The lime itself finds new purpose too. Heritage buildings across Britain desperately need traditional lime mortar for authentic restoration. Organic farmers are rediscovering lime's role in sustainable agriculture. And the slow, meditative process of lime burning offers something increasingly rare — work that connects hand and mind, tradition and innovation.
The Future of Fire
As climate change focuses attention on sustainable building materials and local production, these ancient kilns may represent more than nostalgia. Lime production using local stone and traditional methods has a far smaller carbon footprint than industrial alternatives. The buildings constructed with traditional lime mortars last for centuries rather than decades.
"We're not trying to turn back the clock," insists Tom Bradley, who leads the Malham Kiln Project. "But we are trying to remember what worked. These kilns fed communities for hundreds of years. That's not something you throw away lightly."

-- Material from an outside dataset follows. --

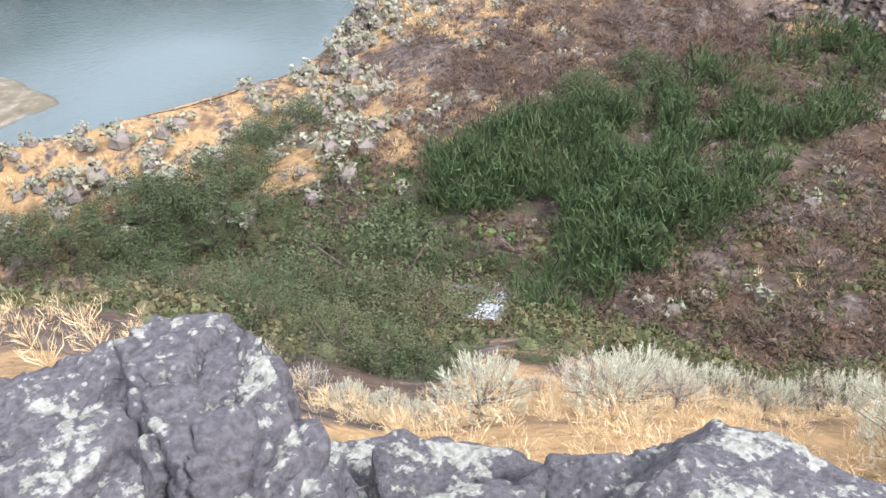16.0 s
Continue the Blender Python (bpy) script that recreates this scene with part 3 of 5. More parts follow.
gq = gP.reshape(-1, 3)
gN = grid_normals(gP).reshape(-1, 3)
gN *= np.where(gN[:, 1:2] > 0, -1, 1)
gvk = np.repeat(gv[None], len(ga), 0).ravel()
push = 40 * fbm(gq, (160, 160, 300), 3, 151) + 10 * blocks(gq, (22, 22, 30), 153) * smooth(gvk, .45, .6)
gQ = (gq + gN * np.array([1, 1, .1]) * (push * smooth(gvk, 0, .2))[:, None]).reshape(gP.shape)
gn = fbm(gq, (70, 70, 60), 4, 155)
fwall = sheet("far_canyon_wall", gQ, M_FAR, dict(grass=(1 - smooth(gvk, .35, .6)) * (.42 + .9 * gn), green=.5 * (1 - smooth(gvk, .02, .15)), rust=.5 * (1 - smooth(gvk, .4, .6)) * smooth(gn, -.2, .3), pale=0 * gvk, scree=.55 * smooth(gvk, .45, .6)), True)
tagged(fwall, "distant dark basalt canyon wall with talus", "cliff", kind="structure")
pk = np.linspace(0, 1, 40) ** 1.6
pd = gQ[:, -1]
pdist = np.hypot(pd[:, 0], pd[:, 1])
pl = pdist[:, None] + (4900 - pdist)[:, None] * pk[None]
pa = np.arctan2(pd[:, 0], pd[:, 1])[:, None] + 0 * pl
pz = pd[:, 2:3] * (1 - pk[None]) + (148 + 4 * np.sin(pa * 3)) * pk[None]
plainP = np.stack([pl * np.sin(pa), pl * np.cos(pa), pz + 1.5 * fbm(np.stack([pl.ravel() * np.sin(pa.ravel()), pl.ravel() * np.cos(pa.ravel()), 0 * pl.ravel()], 1), 200, 3, 161).reshape(pl.shape) * smooth(pk, 0, .1)[None]], -1)
pn = fbm(plainP.reshape(-1, 3), (300, 300, 50), 4, 163)
z_ = 0 * pn
tagged(sheet("plain", plainP, M_FAR, dict(grass=.75 + .6 * pn, green=.45 * smooth(np.degrees(pa).ravel(), 5, 15), rust=z_, pale=z_, scree=z_)), "flat straw-coloured farm plain reaching the horizon", "ground", kind="structure")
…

On a crisp autumn evening in the Dales, as the first stars appear above Catrigg Force, the kiln glows like a beacon. Tomorrow, when the fire has done its work and the stones have cooled, there will be fresh quicklime — white as snow, caustic as memory, and alive with the same chemical potential that built Britain's villages, stone by careful stone.
The kilns are burning again. And with them, something essential about who we are and where we come from flickers back to life.